ABSTRACT

In everyday educational endeavors-teaching, learning, or doing researchwe use language without reflecting on its nature and without reflecting how language enables us to do what we currently do. We say: “Hello, how are you? Nice weather today, isn’t it?” without reflecting even once about what we are saying and why. Yet we would immediately know if those words said by someone else make sense and are appropriate and true, that is, fitting in the present situation. Even among those who make language their main research topic, generally focusing on what we do with language-“making meaning,” “learning,” “positioning ourselves,” or “producing identities”—few ask the question Martin Heidegger asks in my introductory quote: how is language as language? Even a simple question such as “what is language?” already presupposes not just the three words but a whole system of language and difference (Derrida 1972), including an understanding of an utterance as a question. Heidegger answers his question by saying that language speaks, a statement he elaborates, among others, by stating that in our meditation on language we need to engage with and enter into language.1 Would it be possible to get a book on language, learning, and context off the ground without always already presupposing the existence of language?

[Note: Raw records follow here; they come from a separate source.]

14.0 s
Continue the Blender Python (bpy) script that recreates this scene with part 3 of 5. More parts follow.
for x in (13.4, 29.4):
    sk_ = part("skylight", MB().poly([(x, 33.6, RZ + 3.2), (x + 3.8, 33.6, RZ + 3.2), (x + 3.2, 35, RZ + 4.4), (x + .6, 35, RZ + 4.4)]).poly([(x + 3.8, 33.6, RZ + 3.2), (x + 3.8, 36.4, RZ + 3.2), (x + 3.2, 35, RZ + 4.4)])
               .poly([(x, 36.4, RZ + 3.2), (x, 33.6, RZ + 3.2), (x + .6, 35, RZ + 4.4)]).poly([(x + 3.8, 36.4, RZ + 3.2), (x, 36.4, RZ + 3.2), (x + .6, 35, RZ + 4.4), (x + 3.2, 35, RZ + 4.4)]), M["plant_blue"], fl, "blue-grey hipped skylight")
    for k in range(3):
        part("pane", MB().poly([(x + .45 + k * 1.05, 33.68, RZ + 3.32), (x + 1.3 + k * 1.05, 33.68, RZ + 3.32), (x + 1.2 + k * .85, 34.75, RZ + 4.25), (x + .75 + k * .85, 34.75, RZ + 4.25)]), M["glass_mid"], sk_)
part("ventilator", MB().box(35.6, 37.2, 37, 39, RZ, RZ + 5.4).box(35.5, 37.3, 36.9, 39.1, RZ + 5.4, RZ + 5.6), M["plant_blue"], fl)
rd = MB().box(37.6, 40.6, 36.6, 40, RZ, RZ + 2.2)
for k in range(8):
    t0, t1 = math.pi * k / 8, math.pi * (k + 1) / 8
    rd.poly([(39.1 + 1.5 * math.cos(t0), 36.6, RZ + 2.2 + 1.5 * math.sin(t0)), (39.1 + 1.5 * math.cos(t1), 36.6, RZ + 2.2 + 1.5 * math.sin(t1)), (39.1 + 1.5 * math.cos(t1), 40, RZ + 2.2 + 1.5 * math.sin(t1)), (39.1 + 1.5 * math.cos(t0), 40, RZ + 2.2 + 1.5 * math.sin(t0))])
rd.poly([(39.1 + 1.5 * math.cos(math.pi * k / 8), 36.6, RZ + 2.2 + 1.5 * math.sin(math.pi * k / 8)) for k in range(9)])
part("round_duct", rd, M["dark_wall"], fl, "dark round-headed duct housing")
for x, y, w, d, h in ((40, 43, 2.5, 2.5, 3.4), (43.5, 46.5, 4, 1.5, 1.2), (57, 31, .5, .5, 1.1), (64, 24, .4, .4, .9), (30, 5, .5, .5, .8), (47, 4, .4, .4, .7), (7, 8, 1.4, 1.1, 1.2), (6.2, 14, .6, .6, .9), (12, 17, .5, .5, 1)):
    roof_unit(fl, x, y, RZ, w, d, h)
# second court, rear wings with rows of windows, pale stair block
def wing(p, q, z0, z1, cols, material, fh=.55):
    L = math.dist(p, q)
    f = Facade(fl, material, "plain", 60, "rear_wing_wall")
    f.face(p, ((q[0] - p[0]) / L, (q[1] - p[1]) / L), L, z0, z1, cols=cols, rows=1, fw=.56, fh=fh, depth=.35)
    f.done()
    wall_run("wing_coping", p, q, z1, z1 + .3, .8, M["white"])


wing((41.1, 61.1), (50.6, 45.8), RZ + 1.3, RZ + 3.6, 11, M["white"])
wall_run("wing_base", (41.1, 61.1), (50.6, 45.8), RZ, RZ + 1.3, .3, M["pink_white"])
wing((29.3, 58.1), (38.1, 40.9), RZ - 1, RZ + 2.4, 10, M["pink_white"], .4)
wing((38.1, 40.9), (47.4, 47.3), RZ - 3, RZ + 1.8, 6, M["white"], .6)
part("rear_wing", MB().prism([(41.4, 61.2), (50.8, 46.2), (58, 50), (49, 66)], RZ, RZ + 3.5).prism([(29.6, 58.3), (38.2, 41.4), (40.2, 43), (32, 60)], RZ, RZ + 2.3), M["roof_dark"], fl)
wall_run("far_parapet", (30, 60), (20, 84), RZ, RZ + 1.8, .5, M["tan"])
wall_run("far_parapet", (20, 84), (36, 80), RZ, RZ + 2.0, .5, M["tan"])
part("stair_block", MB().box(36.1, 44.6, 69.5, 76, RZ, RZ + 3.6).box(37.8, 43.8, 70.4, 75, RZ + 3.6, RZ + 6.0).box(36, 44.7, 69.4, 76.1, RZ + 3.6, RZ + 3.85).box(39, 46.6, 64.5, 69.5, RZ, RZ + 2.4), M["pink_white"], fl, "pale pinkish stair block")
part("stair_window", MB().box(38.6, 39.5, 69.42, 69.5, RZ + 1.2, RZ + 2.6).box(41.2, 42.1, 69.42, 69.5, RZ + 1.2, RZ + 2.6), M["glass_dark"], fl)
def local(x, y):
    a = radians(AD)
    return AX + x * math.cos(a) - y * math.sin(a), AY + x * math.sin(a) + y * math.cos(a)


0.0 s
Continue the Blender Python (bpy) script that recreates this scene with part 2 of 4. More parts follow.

This question recalls a statement by Friedrich Nietzsche (1954b: 805) about the highest form of experience: the possibility to “read a text as text, without intermingling an interpretation,” which is, he recognizes, “perhaps hardly possible.” Would it be possible to investigate language without presupposing something that is even deeper than language, something that in any imaginable case (cultural-historically, individual-developmentally) precedes language: such as the unthematized experiences in a world always already inhabited with others?